Many of the communications via the tip lines have actually been questions about how to file paperwork for visas or other routine and unrelated matters. Some are reports of illegal activity that falls outside of the CBSA’s jurisdiction—for example, financial fraud. Others simply don’t include enough information, or do include information “not substantiated” by database searches of CBSA officials, the agency says.
Many of the tips come from members of the public who suspect a business is employing illegal workers, a neighbour may be in Canada with an expired visa, or someone they know might be perpetrating marriage fraud, according to records from earlier this year obtained by The Hill Times.
Others read like the plot from an immigration-themed soap opera.
“Tipster called to report that her friends [sic] husband has sponsored another woman,” reads the summary of one tip received by the Border Watch Tip Line in January.
“Subject is legally divorced in Canada…but she believes that she is still married to her husband [censored] and would like to know if that is legal and if divorce in Canada also means divorce in the original country of marriage.”
That tipster was “advised that [the Border Watch Line] does not offer advice or information” on such matters and told to contact the federal Immigration Department.
Round-the-clock monitoring
Calls to the Border Watch Tip Line—1-888-502-9060—are fielded by officials at the CBSA’s Warrant Response Centre, a “24/7 operation” of 34 full-time CBSA employees who help officers from the CBSA’s regional offices and other law enforcement partners “throughout North America” to execute immigration warrants or look for previously deported persons, according to CBSA spokesperson Line Guibert-Wolff.
The Warrant Response Centre is located on the first floor of a CBSA building in the southeastern corner of Ottawa, but is not open to the public and does not receive tips in-person.
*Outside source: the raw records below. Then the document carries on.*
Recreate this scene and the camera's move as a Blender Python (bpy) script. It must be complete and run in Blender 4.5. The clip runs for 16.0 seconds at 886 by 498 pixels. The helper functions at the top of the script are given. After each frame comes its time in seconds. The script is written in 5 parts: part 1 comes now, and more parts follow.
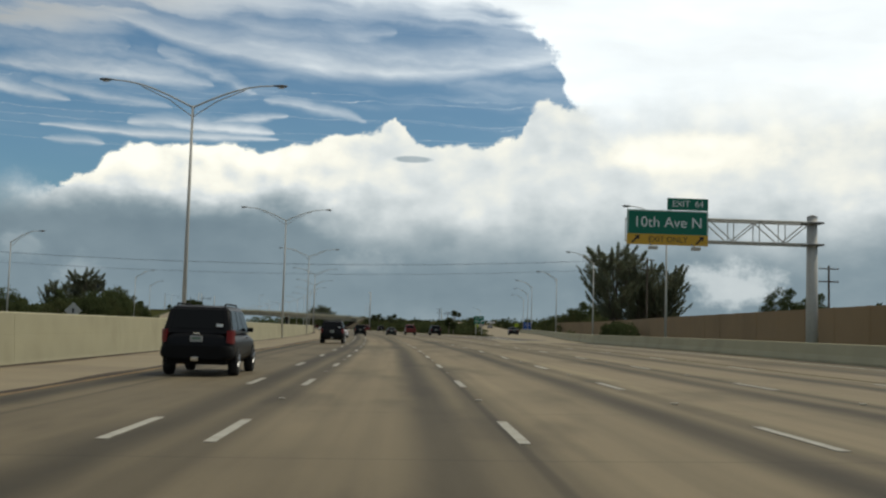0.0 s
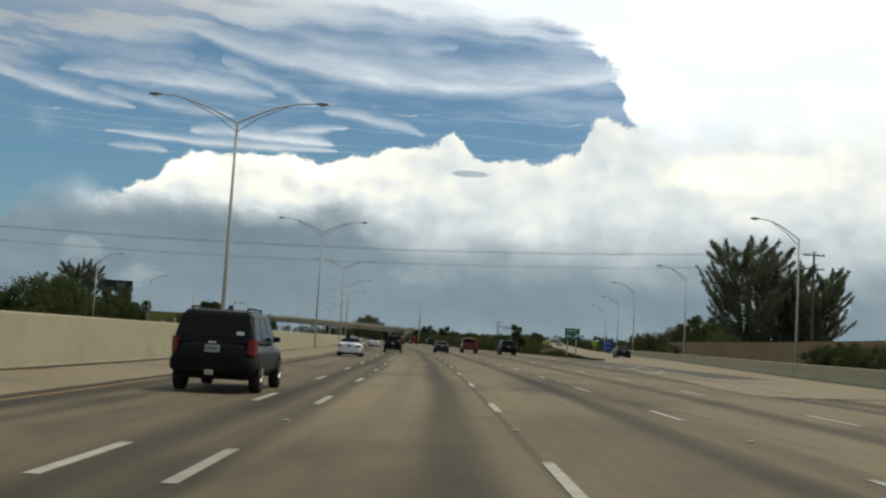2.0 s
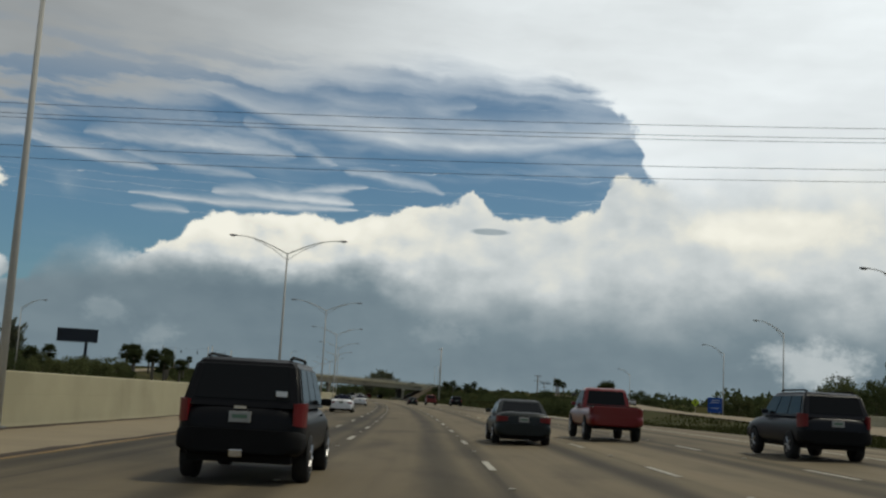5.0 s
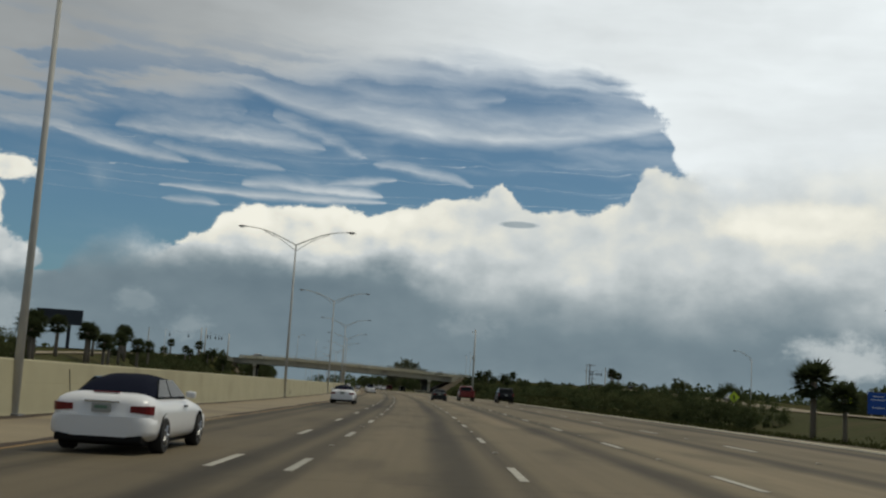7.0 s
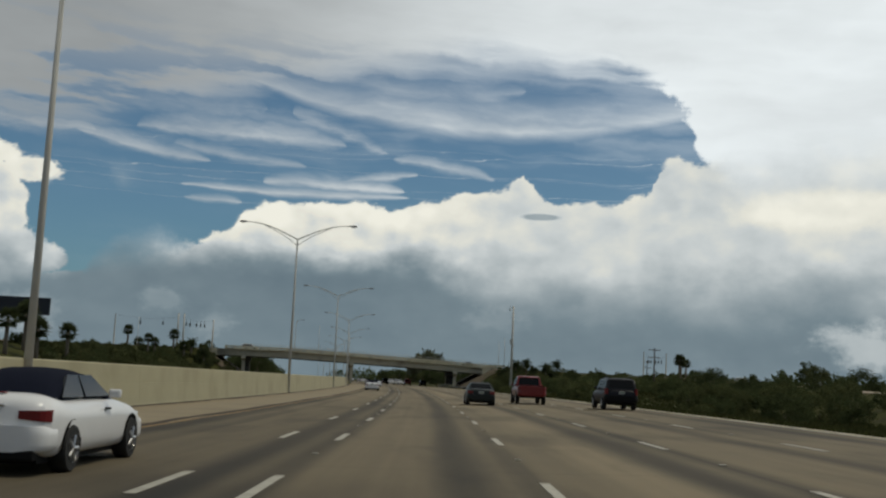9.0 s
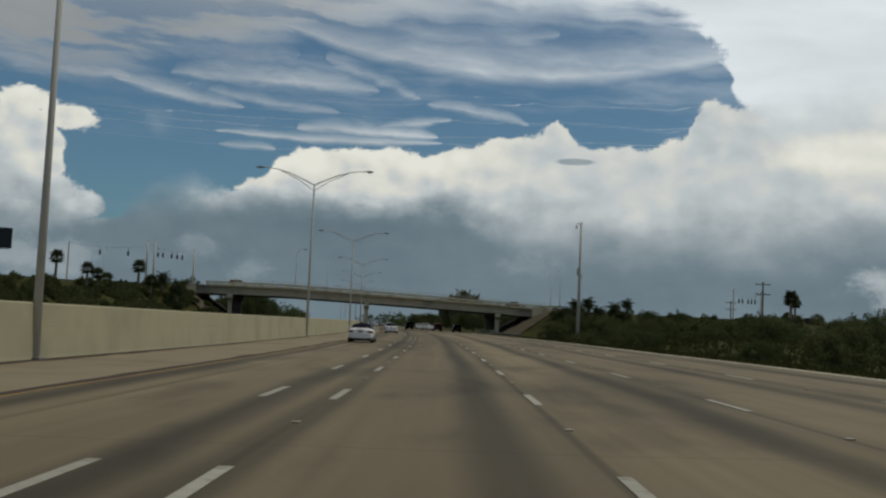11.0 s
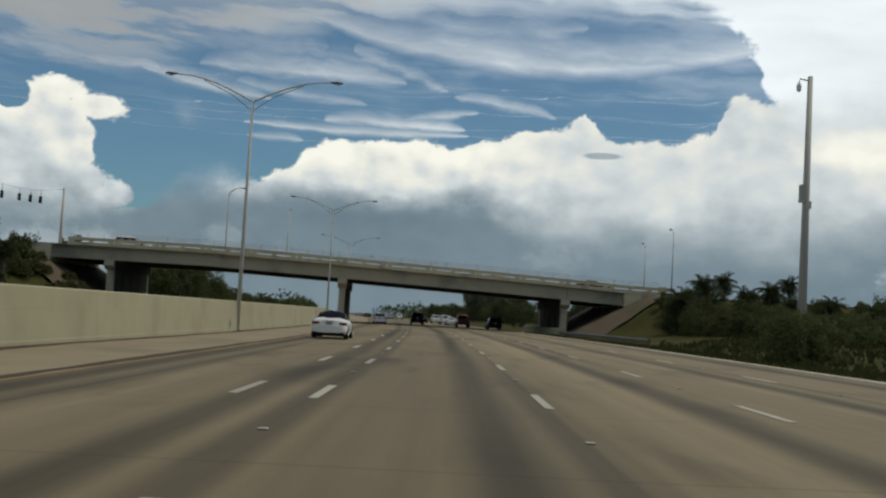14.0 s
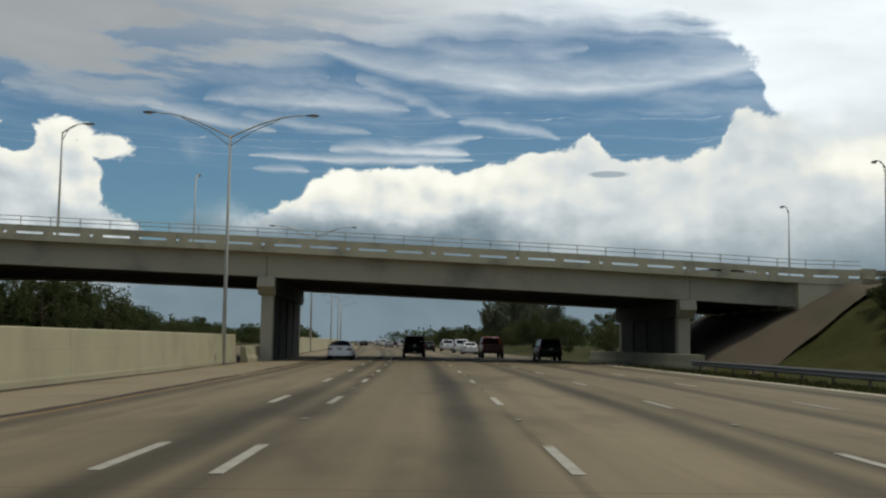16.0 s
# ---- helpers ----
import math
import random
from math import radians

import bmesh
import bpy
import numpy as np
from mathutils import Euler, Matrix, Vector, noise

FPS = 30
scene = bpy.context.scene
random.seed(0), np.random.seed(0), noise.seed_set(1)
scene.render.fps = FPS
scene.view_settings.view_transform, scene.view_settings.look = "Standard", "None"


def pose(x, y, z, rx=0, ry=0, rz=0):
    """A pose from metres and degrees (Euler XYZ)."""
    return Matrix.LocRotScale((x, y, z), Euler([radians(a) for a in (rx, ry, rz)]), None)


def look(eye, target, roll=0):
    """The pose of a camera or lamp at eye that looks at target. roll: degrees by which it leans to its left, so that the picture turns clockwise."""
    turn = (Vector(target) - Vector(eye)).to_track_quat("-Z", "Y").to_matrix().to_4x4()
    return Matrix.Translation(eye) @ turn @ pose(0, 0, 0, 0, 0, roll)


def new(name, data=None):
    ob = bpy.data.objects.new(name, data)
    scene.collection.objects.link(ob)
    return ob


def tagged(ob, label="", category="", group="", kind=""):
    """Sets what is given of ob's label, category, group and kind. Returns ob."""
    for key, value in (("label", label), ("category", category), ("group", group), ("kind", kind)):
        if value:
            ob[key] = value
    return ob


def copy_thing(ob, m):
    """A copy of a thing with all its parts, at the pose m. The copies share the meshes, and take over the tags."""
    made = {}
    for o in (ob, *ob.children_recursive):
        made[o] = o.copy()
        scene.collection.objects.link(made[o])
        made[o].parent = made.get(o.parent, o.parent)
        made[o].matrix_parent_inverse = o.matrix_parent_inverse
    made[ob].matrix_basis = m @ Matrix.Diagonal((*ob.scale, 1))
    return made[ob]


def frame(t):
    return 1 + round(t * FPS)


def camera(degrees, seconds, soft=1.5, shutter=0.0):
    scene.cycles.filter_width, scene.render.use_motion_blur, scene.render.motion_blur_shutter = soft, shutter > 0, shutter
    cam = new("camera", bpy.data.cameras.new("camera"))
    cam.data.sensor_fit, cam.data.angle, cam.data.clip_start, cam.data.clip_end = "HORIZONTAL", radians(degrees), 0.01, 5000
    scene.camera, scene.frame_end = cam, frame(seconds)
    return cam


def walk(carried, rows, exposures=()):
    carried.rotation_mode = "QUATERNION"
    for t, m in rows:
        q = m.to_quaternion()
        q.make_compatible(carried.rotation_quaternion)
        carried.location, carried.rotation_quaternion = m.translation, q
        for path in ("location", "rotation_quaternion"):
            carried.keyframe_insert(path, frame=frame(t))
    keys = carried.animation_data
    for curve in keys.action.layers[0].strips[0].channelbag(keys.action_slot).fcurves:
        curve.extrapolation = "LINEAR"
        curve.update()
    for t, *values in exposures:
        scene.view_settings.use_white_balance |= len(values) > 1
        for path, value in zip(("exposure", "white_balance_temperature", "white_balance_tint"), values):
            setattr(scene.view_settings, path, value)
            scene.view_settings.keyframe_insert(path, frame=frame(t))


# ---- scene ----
cam = camera(45.11, 16.0, soft=2.3)


def aim(x, y, z, yaw, pitch, roll):
    """Camera pose: yaw to the left from +y, pitch up, roll as look() takes it, in degrees."""
    a, b = radians(yaw), radians(pitch)
    return look((x, y, z), (x - math.sin(a) * math.cos(b), y + math.cos(a) * math.cos(b), z + math.sin(b)), roll)


PATH = [
    (0, 0.41, -2.040, 1.363, 0.323, 4.298, 1.622),
    (0.5, -0.27, 13.917, 1.366, 1.215, 4.883, 1.867),
    (1, -1.12, 29.852, 1.368, 1.590, 5.255, 2.662),
    (1.5, -1.88, 45.804, 1.371, 2.238, 4.402, 3.701),
    (2, -2.62, 61.847, 1.374, 3.318, 4.950, 3.459),
    (2.5, -3.54, 77.968, 1.358, 1.477, 7.478, 1.307),
    (3, -4.64, 94.137, 1.341, 1.739, 7.137, 1.103),
    (3.5, -5.79, 110.333, 1.325, 3.632, 6.772, 2.619),
    (4, -7.02, 126.545, 1.308, 3.215, 7.882, 2.817),
    (4.8, -9.18, 152.755, 1.281, 4.296, 7.993, 3.109),
    (5.6, -11.54, 178.948, 1.254, 5.378, 8.103, 3.401),
    (6.5, -14.44, 208.392, 1.242, 6.594, 8.227, 3.729),
    (7, -16.15, 224.720, 1.235, 6.121, 7.529, 3.554),
    (7.5, -17.88, 241.042, 1.230, 6.335, 7.405, 3.948),
    (8, -19.77, 257.331, 1.223, 7.036, 8.012, 3.720),
    (8.5, -21.78, 273.607, 1.216, 6.906, 7.832, 2.731),
    (9.3, -25.14, 299.841, 1.205, 7.579, 6.650, 2.674),
    (10.2, -29.17, 329.320, 1.195, 8.337, 5.320, 2.610),
    (11, -32.97, 355.494, 1.186, 9.010, 4.138, 2.552),
    (11.5, -35.47, 372.024, 1.181, 7.957, 3.935, 2.905),
    (12, -38.07, 388.522, 1.175, 7.691, 5.962, 1.762),
    (12.5, -40.75, 404.976, 1.169, 10.219, 4.784, 1.986),
    (13, -43.47, 421.406, 1.168, 10.168, 4.814, 2.335),
    (13.5, -46.14, 437.821, 1.184, 10.545, 5.165, 1.727),
    (14, -48.89, 454.216, 1.200, 10.364, 3.690, 3.322),
    (14.5, -51.73, 470.606, 1.216, 9.592, 3.791, 2.670),
    (15, -54.71, 486.984, 1.231, 10.128, 4.746, 2.640),
    (15.5, -57.71, 503.400, 1.247, 10.344, 4.544, 2.170),
    (16, -60.86, 519.812, 1.263, 10.915, 5.012, 0.937),
]
LIGHT = [(0, -0.05), (1.5, -0.06), (2, 0.04), (2.5, -0.22), (3, -0.28), (4, -0.32), (7, -0.34), (8.5, -0.35), (11, -0.54), (11.5, -0.34), (12, -0.30), (12.5, -0.28), (13.5, -0.20), (14.5, -0.28), (15, -0.27), (15.5, -0.21), (16, -0.17)]
walk(cam, [(r[0], aim(*r[1:])) for r in PATH], [(t, e, 6400 if t < 9 else 6280, 7.0) for t, e in LIGHT])

# ---- world: broken cloud over blue, sun high behind thin cloud ----
SUN_AZ, SUN_EL = 75.0, 64.0
world = bpy.data.worlds.new("sky")
scene.world = world
world.use_nodes = True
wt = world.node_tree
wt.nodes.clear()


def math_node(tree, op, *args, clamp=False):
    nd = tree.nodes.new("ShaderNodeMath")
    nd.operation, nd.use_clamp = op, clamp
    for i, v in enumerate(args):
        if isinstance(v, (int, float)):
            nd.inputs[i].default_value = v
        else:
            tree.links.new(v, nd.inputs[i])
    return nd.outputs[0]


def wm(op, *args, clamp=False):
    return math_node(wt, op, *args, clamp=clamp)


def step(v, lo, hi):
    nd = wt.nodes.new("ShaderNodeMapRange")
    nd.interpolation_type = "SMOOTHSTEP"
    wt.links.new(v, nd.inputs[0])
    for i, k in ((1, lo), (2, hi)):
        if isinstance(k, (int, float)):
            nd.inputs[i].default_value = k
        else:
            wt.links.new(k, nd.inputs[i])
    return nd.outputs[0]


def curve_of(v, lo, hi, top, stops):
    """A piecewise linear function of v over lo..hi with values up to top."""
    nd = wt.nodes.new("ShaderNodeValToRGB")
    nd.color_ramp.interpolation = "LINEAR"
    es = nd.color_ramp.elements
    while len(es) < len(stops):
        es.new(0.5)
    for e, (p, val) in zip(es, sorted(stops)):
        e.position = (p - lo) / (hi - lo)
    for e, (p, val) in zip(es, sorted(stops)):
        e.color = (val / top,) * 3 + (1,)
    wt.links.new(wm("DIVIDE", wm("SUBTRACT", v, lo), hi - lo, clamp=True), nd.inputs[0])
    return wm("MULTIPLY", nd.outputs[0], top)


def sky_noise(a, b, scale, detail=4.0, rough=0.55, seed=0.0):
    cb = wt.nodes.new("ShaderNodeCombineXYZ")
    wt.links.new(a, cb.inputs[0]), wt.links.new(b, cb.inputs[1])
    cb.inputs[2].default_value = seed
    nd = wt.nodes.new("ShaderNodeTexNoise")
    wt.links.new(cb.outputs[0], nd.inputs["Vector"])
    nd.inputs["Scale"].default_value, nd.inputs["Detail"].default_value, nd.inputs["Roughness"].default_value = scale, detail, rough
    return wm("SUBTRACT", nd.outputs[0], 0.5)


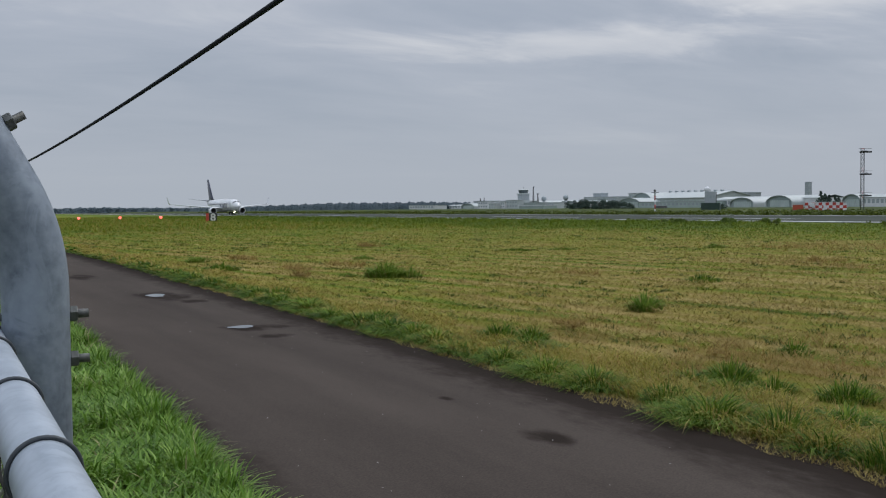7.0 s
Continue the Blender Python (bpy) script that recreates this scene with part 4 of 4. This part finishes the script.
def broadleaf(x, y, h, r, label, material=NEAR_WOODS, group=""):
    ob = thing("tree", label, "tree", (x, y, 0), 0, group)
    g = Geo().tube([(0, 0, 0), (0.1, 0, h * 0.25), (0, 0.1, h * 0.55)], [h * 0.035, h * 0.028, h * 0.014], 8)
    for k in range(5):
        a = k * 1.3 + random.random()
        g.tube([(0.05, 0, h * (0.25 + 0.05 * k)), (r * 0.35 * math.cos(a), r * 0.35 * math.sin(a), h * (0.45 + 0.06 * k)), (r * 0.75 * math.cos(a), r * 0.75 * math.sin(a), h * (0.55 + 0.07 * k))], [h * 0.016, h * 0.011, h * 0.004], 5)
    part("trunk", g, BARK, ob)
    cs, rs = [], []
    for _ in range(16):
        a, d = random.uniform(0, 6.28), r * math.sqrt(random.random()) * 0.85
        cs.append((d * math.cos(a), d * math.sin(a), h * random.uniform(0.12, 0.88) - 0.2 * d))
        rs.append(r * random.uniform(0.30, 0.46))
    v, f = leaf_cloud(cs, rs, 260, h * 0.06, rng)
    c = strips("crown", material, v, [f])
    c.parent = ob
    return ob


def conifer(x, y, h, label):
    ob = thing("conifer", label, "tree", (x, y, 0), 0, "windswept conifers")
    part("trunk", Geo().tube([(0, 0, 0), (0.06, 0, h * 0.5), (0, 0.05, h)], [h * 0.03, h * 0.02, h * 0.004], 7), BARK, ob)
    cs, rs = [], []
    for k in range(15):
        u = k / 14
        a = random.uniform(0, 6.28)
        d = h * 0.30 * (1 - u) * random.uniform(0.3, 1.1)
        cs.append((d * math.cos(a), d * math.sin(a), h * (0.22 + 0.76 * u)))
        rs.append(h * (0.17 * (1 - u) + 0.05))
    v, f = leaf_cloud(cs, rs, 46, h * 0.07, rng)
    c = strips("crown", NEAR_WOODS, v, [f])
    c.parent = ob


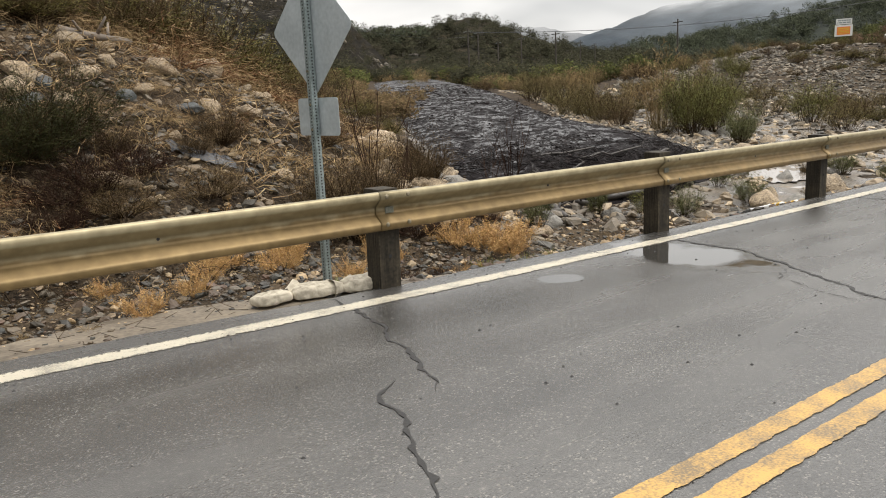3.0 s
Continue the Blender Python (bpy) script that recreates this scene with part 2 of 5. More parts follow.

The CBSA only confirmed the location of the centre, which it originally declined to disclose and which draws a $2.6-million annual budget, when it was identified by The Hill Times.
The Border Watch Tip Line yielded about 12,000 tips in 2015, though the CBSA took no action in response to about 65 per cent of those tips, according to information obtained through an access-to-information request.
When asked why the agency did not take action on those tips, Ms. Guibert-Wolff wrote that the tip line receives calls “that do not contain sufficient information, calls which are not substantiated by database queries, calls that contain duplicate information that were already referred to the appropriate section, and calls not pertaining to legislation enforced by the CBSA.”
Useful tips are forwarded to regional Immigration Department or CBSA offices for further action, and the CBSA does not track the results, wrote Ms. Guibert-Wolff.
Those regional offices determine the best course of action, which can include further checks of government databases, or referral to other authorities for investigation, in which case “it may be several years” before any results are achieved, wrote Ms. Guibert-Wolff.
Different lines, same tips
Immigration, Refugees, and Citizenship Canada and Employment and Social Development Canada each operate their own online tip-reporting systems; one is intended for suspected citizenship fraud and the other for misuse of the Temporary Foreign Worker Program.
Of 457 tips emailed to IRCC’s citizenship fraud email address during the month of January 2016, 37 were forwarded to the CBSA or Immigration Department offices for further action, while 59 that were classified as spam or duplicates were deleted, and 355 were filed away with no action taken. The six remaining were still pending review as of May, according to information obtained through an access-to-information request. An access-to-information official did not respond to a follow-up question seeking information on why no action was taken on many of the emails.
The 37 tips that were forwarded for further action were split between the 18 government offices or departments, including the CBSA, immigration case processing centres and visa offices everywhere from Lima, Peru to Islamabad, Pakistan.
Subject lines of those emails—the only portion the department disclosed—suggested that tips to the citizenship fraud email address were very similar to those made through the Border Watch Tip Line, including suspicion of people working in Canada illegally, living in Canada illegally, marriage fraud, as well as a handful of emails unrelated to the purpose of the tip line.
“Person currently harbouring an alien immigrant/illegal temporary foreign worker,” reads one; “victim of fraud after marriage,” reads another.
Employment and Social Development Canada also operates a tip line and online fraud reporting tool for people who want to report suspected abuses of the Temporary Foreign Worker Program.
A July, 2015 press release from ESDC said the department had received “thousands of complaints” at that point since the tip line and online reporting tool were launched in April and June 2014 respectively.
A sample of the TFWP tips received online during the months of October and November of 2015, acquired through an access-to-information request, shows that ESDC was acting on about 23 per cent of the tips it had received.